GIVEN TASK:
Can you transcribe every line exactly and leave the pictures behind?

>>>

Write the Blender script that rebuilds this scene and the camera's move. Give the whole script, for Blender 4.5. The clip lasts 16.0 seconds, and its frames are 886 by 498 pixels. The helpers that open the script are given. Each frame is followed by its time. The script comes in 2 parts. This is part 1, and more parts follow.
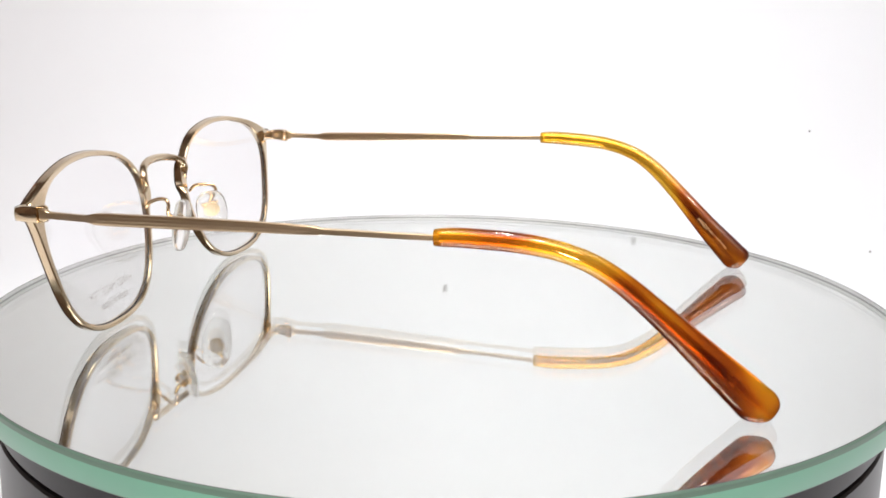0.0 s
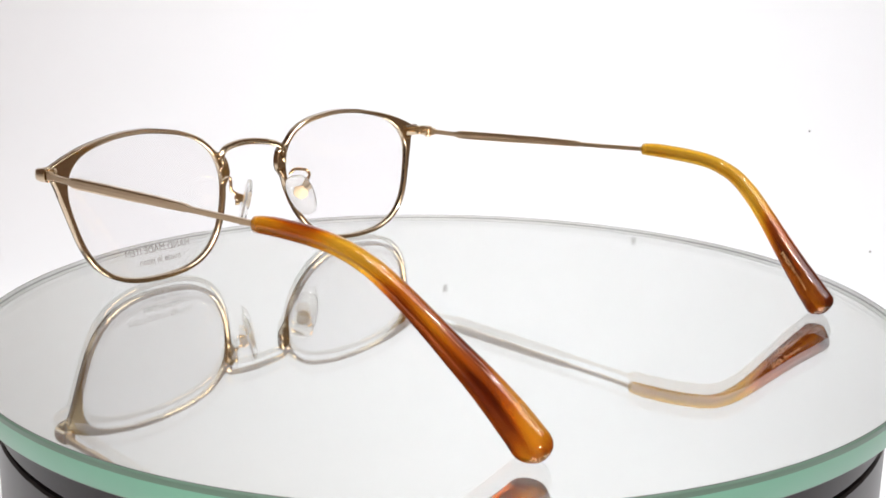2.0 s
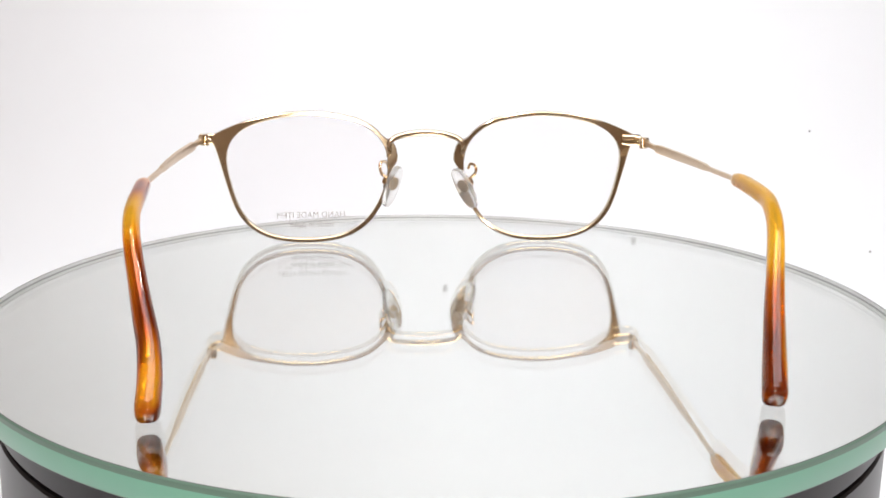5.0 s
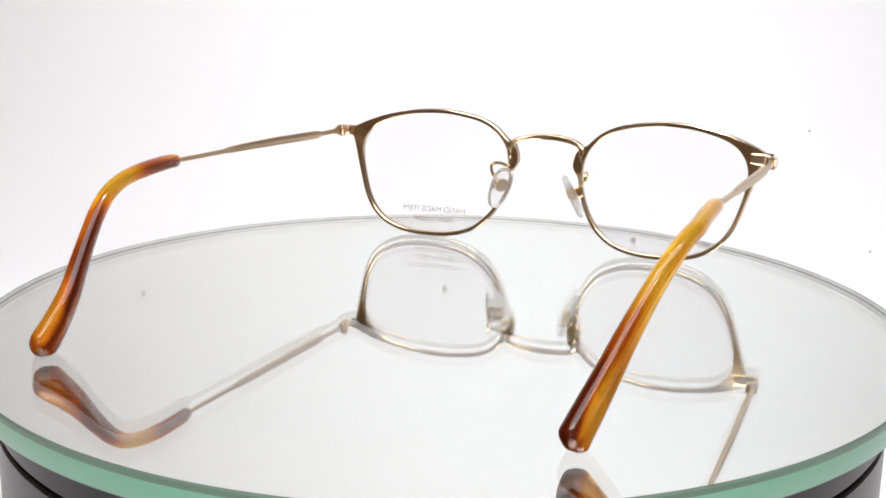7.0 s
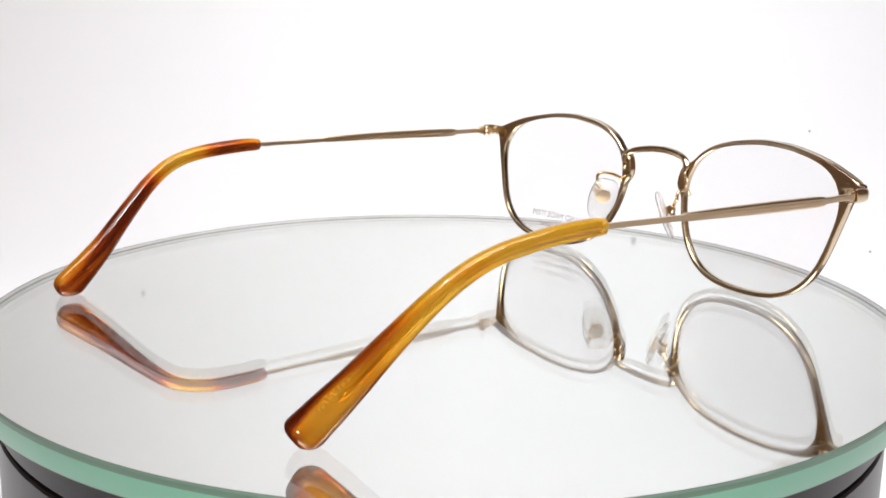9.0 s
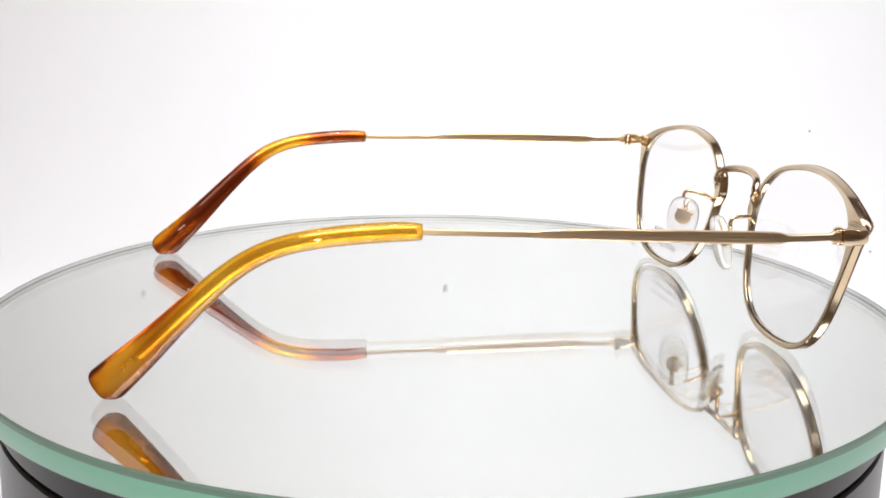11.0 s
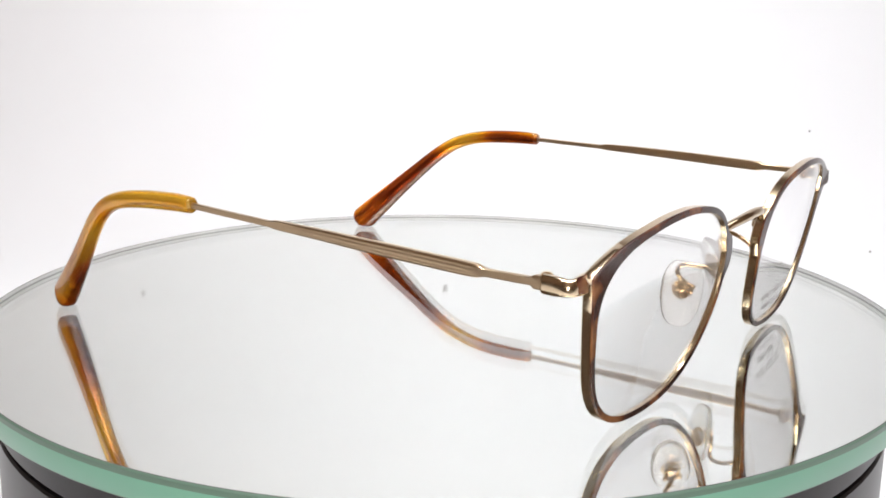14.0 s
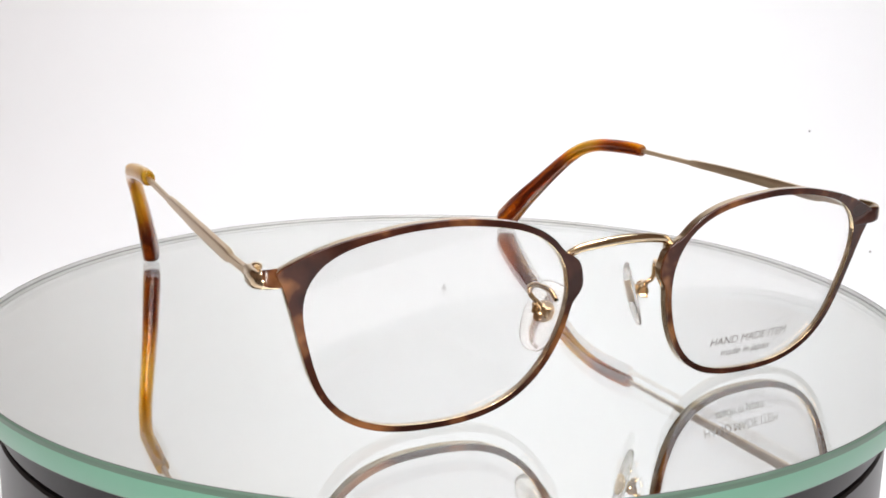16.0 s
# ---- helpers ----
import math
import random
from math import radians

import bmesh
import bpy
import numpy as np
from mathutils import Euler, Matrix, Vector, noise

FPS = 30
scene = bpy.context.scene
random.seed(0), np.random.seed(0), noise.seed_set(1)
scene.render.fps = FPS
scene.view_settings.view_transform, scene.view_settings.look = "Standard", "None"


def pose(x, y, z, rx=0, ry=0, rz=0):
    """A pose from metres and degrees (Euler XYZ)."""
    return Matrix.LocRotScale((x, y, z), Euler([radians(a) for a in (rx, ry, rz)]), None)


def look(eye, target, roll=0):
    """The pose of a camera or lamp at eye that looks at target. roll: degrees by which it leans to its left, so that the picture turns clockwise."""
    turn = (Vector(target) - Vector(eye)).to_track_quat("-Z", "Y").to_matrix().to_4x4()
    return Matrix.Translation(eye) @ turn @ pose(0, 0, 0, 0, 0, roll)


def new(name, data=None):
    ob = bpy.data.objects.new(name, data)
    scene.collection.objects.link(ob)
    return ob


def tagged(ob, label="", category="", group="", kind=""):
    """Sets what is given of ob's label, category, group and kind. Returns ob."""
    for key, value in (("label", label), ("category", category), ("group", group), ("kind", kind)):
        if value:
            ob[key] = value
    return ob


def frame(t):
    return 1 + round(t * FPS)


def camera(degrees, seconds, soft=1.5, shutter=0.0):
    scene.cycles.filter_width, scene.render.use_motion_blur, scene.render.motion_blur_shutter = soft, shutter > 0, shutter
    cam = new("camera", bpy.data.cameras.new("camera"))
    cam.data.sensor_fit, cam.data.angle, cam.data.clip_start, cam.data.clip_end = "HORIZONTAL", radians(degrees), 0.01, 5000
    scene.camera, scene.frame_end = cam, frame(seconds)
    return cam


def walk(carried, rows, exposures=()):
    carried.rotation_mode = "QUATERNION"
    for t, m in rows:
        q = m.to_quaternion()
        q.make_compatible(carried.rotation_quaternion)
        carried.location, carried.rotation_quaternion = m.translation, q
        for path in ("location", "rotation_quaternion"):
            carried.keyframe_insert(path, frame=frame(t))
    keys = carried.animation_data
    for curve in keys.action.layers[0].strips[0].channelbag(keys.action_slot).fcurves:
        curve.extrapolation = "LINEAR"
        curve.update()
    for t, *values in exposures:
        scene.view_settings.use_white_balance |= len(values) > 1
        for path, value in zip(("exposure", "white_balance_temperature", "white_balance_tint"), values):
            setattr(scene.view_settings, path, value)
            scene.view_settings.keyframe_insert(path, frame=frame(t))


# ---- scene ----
# ---- camera: stands still before the turntable ----
cam = camera(44.165, 16.0, 1.7)
STAND = look((0.0, -0.23746, 0.06908), (-0.00002, -0.14017, 0.04595), 0.724)
walk(cam, [(0.0, STAND), (16.0, STAND)])

# ---- light: a small photo booth lit from above ----
BOOTH_TOP = 0.62
FLOOR = -0.062
world = bpy.data.worlds.new("world")
scene.world = world
world.use_nodes = True
world.node_tree.nodes["Background"].inputs[0].default_value = (0.9, 0.92, 1.0, 1)
world.node_tree.nodes["Background"].inputs[1].default_value = 0.05


def area_lamp(name, eye, target, width, depth, watts, color=(1, 1, 1), shape="RECTANGLE"):
    data = bpy.data.lights.new(name, "AREA")
    data.shape, data.size, data.size_y, data.energy, data.color = shape, width, depth, watts, color
    ob = new(name, data)
    ob.matrix_world = look(eye, target)
    return tagged(ob, "studio lamp or added fill light round the product turntable", "lamp")


area_lamp("ceiling_softbox", (0.17, -0.06, BOOTH_TOP - 0.04), (0.10, 0.34, 0.05), 0.72, 0.30, 2.84, (0.905, 0.963, 1.0))
SPOTS = [(-0.16, -0.26, 0.42, 0.03, 0.32), (0.02, -0.27, 0.43, 0.03, 0.32), (0.20, -0.25, 0.42, 0.03, 0.32),
         (-0.13, 0.06, 0.56, 0.03, 0.5), (0.02, 0.05, 0.56, 0.03, 0.5), (0.17, 0.06, 0.56, 0.03, 0.5)]
for sx, sy, sz, wide, watts in SPOTS:
    area_lamp("led_spot", (sx, sy, sz), (0, 0.02, 0), wide, wide, watts, (1.0, 0.98, 0.96), "DISK")
# added warm fill, unseen: brightens the room walls that the gold reflects
area_lamp("room_fill", (0.0, -1.0, 1.55), (0.0, -1.0, 0), 1.4, 0.8, 23, (1.0, 0.92, 0.84))
area_lamp("led_panel", (-0.006, -0.262, -0.004), (0, 0, 0.03), 0.03, 0.03, 0.14, (1.0, 0.97, 0.92), "DISK")


# ---- materials ----
def node_mat(name):
    m = bpy.data.materials.new(name)
    m.use_nodes = True
    nt = m.node_tree
    return m, nt, nt.nodes["Principled BSDF"]


def link_noise(nt, scale, detail=3.0, stretch=(1, 1, 1), rough=0.5):
    tc = nt.nodes.new("ShaderNodeTexCoord")
    mp = nt.nodes.new("ShaderNodeMapping")
    mp.inputs["Scale"].default_value = stretch
    nz = nt.nodes.new("ShaderNodeTexNoise")
    nz.inputs["Scale"].default_value, nz.inputs["Detail"].default_value, nz.inputs["Roughness"].default_value = scale, detail, rough
    nt.links.new(tc.outputs["Object"], mp.inputs["Vector"])
    nt.links.new(mp.outputs["Vector"], nz.inputs["Vector"])
    return nz


def ramp(nt, src, stops):
    r = nt.nodes.new("ShaderNodeValToRGB")
    while len(r.color_ramp.elements) < len(stops):
        r.color_ramp.elements.new(0.5)
    for el, (pos, col) in zip(r.color_ramp.elements, stops):
        el.position, el.color = pos, (*col, 1)
    nt.links.new(src, r.inputs["Fac"])
    return r.outputs["Color"]


def bump(nt, b, src, strength, distance):
    n = nt.nodes.new("ShaderNodeBump")
    n.inputs["Strength"].default_value, n.inputs["Distance"].default_value = strength, distance
    nt.links.new(src, n.inputs["Height"])
    nt.links.new(n.outputs["Normal"], b.inputs["Normal"])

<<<

RIGHT ANSWER:
Write the Blender script that rebuilds this scene and the camera's move. Give the whole script, for Blender 4.5. The clip lasts 16.0 seconds, and its frames are 886 by 498 pixels. The helpers that open the script are given. Each frame is followed by its time. The script comes in 2 parts. This is part 1, and more parts follow.
0.0 s
2.0 s
5.0 s
7.0 s
9.0 s
11.0 s
14.0 s
16.0 s
# ---- helpers ----
import math
import random
from math import radians

import bmesh
import bpy
import numpy as np
from mathutils import Euler, Matrix, Vector, noise

FPS = 30
scene = bpy.context.scene
random.seed(0), np.random.seed(0), noise.seed_set(1)
scene.render.fps = FPS
scene.view_settings.view_transform, scene.view_settings.look = "Standard", "None"


def pose(x, y, z, rx=0, ry=0, rz=0):
    """A pose from metres and degrees (Euler XYZ)."""
    return Matrix.LocRotScale((x, y, z), Euler([radians(a) for a in (rx, ry, rz)]), None)


def look(eye, target, roll=0):
    """The pose of a camera or lamp at eye that looks at target. roll: degrees by which it leans to its left, so that the picture turns clockwise."""
    turn = (Vector(target) - Vector(eye)).to_track_quat("-Z", "Y").to_matrix().to_4x4()
    return Matrix.Translation(eye) @ turn @ pose(0, 0, 0, 0, 0, roll)


def new(name, data=None):
    ob = bpy.data.objects.new(name, data)
    scene.collection.objects.link(ob)
    return ob


def tagged(ob, label="", category="", group="", kind=""):
    """Sets what is given of ob's label, category, group and kind. Returns ob."""
    for key, value in (("label", label), ("category", category), ("group", group), ("kind", kind)):
        if value:
            ob[key] = value
    return ob


def frame(t):
    return 1 + round(t * FPS)


def camera(degrees, seconds, soft=1.5, shutter=0.0):
    scene.cycles.filter_width, scene.render.use_motion_blur, scene.render.motion_blur_shutter = soft, shutter > 0, shutter
    cam = new("camera", bpy.data.cameras.new("camera"))
    cam.data.sensor_fit, cam.data.angle, cam.data.clip_start, cam.data.clip_end = "HORIZONTAL", radians(degrees), 0.01, 5000
    scene.camera, scene.frame_end = cam, frame(seconds)
    return cam


def walk(carried, rows, exposures=()):
    carried.rotation_mode = "QUATERNION"
    for t, m in rows:
        q = m.to_quaternion()
        q.make_compatible(carried.rotation_quaternion)
        carried.location, carried.rotation_quaternion = m.translation, q
        for path in ("location", "rotation_quaternion"):
            carried.keyframe_insert(path, frame=frame(t))
    keys = carried.animation_data
    for curve in keys.action.layers[0].strips[0].channelbag(keys.action_slot).fcurves:
        curve.extrapolation = "LINEAR"
        curve.update()
    for t, *values in exposures:
        scene.view_settings.use_white_balance |= len(values) > 1
        for path, value in zip(("exposure", "white_balance_temperature", "white_balance_tint"), values):
            setattr(scene.view_settings, path, value)
            scene.view_settings.keyframe_insert(path, frame=frame(t))


# ---- scene ----
# ---- camera: stands still before the turntable ----
cam = camera(44.165, 16.0, 1.7)
STAND = look((0.0, -0.23746, 0.06908), (-0.00002, -0.14017, 0.04595), 0.724)
walk(cam, [(0.0, STAND), (16.0, STAND)])

# ---- light: a small photo booth lit from above ----
BOOTH_TOP = 0.62
FLOOR = -0.062
world = bpy.data.worlds.new("world")
scene.world = world
world.use_nodes = True
world.node_tree.nodes["Background"].inputs[0].default_value = (0.9, 0.92, 1.0, 1)
world.node_tree.nodes["Background"].inputs[1].default_value = 0.05


def area_lamp(name, eye, target, width, depth, watts, color=(1, 1, 1), shape="RECTANGLE"):
    data = bpy.data.lights.new(name, "AREA")
    data.shape, data.size, data.size_y, data.energy, data.color = shape, width, depth, watts, color
    ob = new(name, data)
    ob.matrix_world = look(eye, target)
    return tagged(ob, "studio lamp or added fill light round the product turntable", "lamp")


area_lamp("ceiling_softbox", (0.17, -0.06, BOOTH_TOP - 0.04), (0.10, 0.34, 0.05), 0.72, 0.30, 2.84, (0.905, 0.963, 1.0))
SPOTS = [(-0.16, -0.26, 0.42, 0.03, 0.32), (0.02, -0.27, 0.43, 0.03, 0.32), (0.20, -0.25, 0.42, 0.03, 0.32),
         (-0.13, 0.06, 0.56, 0.03, 0.5), (0.02, 0.05, 0.56, 0.03, 0.5), (0.17, 0.06, 0.56, 0.03, 0.5)]
for sx, sy, sz, wide, watts in SPOTS:
    area_lamp("led_spot", (sx, sy, sz), (0, 0.02, 0), wide, wide, watts, (1.0, 0.98, 0.96), "DISK")
# added warm fill, unseen: brightens the room walls that the gold reflects
area_lamp("room_fill", (0.0, -1.0, 1.55), (0.0, -1.0, 0), 1.4, 0.8, 23, (1.0, 0.92, 0.84))
area_lamp("led_panel", (-0.006, -0.262, -0.004), (0, 0, 0.03), 0.03, 0.03, 0.14, (1.0, 0.97, 0.92), "DISK")


# ---- materials ----
def node_mat(name):
    m = bpy.data.materials.new(name)
    m.use_nodes = True
    nt = m.node_tree
    return m, nt, nt.nodes["Principled BSDF"]


def link_noise(nt, scale, detail=3.0, stretch=(1, 1, 1), rough=0.5):
    tc = nt.nodes.new("ShaderNodeTexCoord")
    mp = nt.nodes.new("ShaderNodeMapping")
    mp.inputs["Scale"].default_value = stretch
    nz = nt.nodes.new("ShaderNodeTexNoise")
    nz.inputs["Scale"].default_value, nz.inputs["Detail"].default_value, nz.inputs["Roughness"].default_value = scale, detail, rough
    nt.links.new(tc.outputs["Object"], mp.inputs["Vector"])
    nt.links.new(mp.outputs["Vector"], nz.inputs["Vector"])
    return nz


def ramp(nt, src, stops):
    r = nt.nodes.new("ShaderNodeValToRGB")
    while len(r.color_ramp.elements) < len(stops):
        r.color_ramp.elements.new(0.5)
    for el, (pos, col) in zip(r.color_ramp.elements, stops):
        el.position, el.color = pos, (*col, 1)
    nt.links.new(src, r.inputs["Fac"])
    return r.outputs["Color"]


def bump(nt, b, src, strength, distance):
    n = nt.nodes.new("ShaderNodeBump")
    n.inputs["Strength"].default_value, n.inputs["Distance"].default_value = strength, distance
    nt.links.new(src, n.inputs["Height"])
    nt.links.new(n.outputs["Normal"], b.inputs["Normal"])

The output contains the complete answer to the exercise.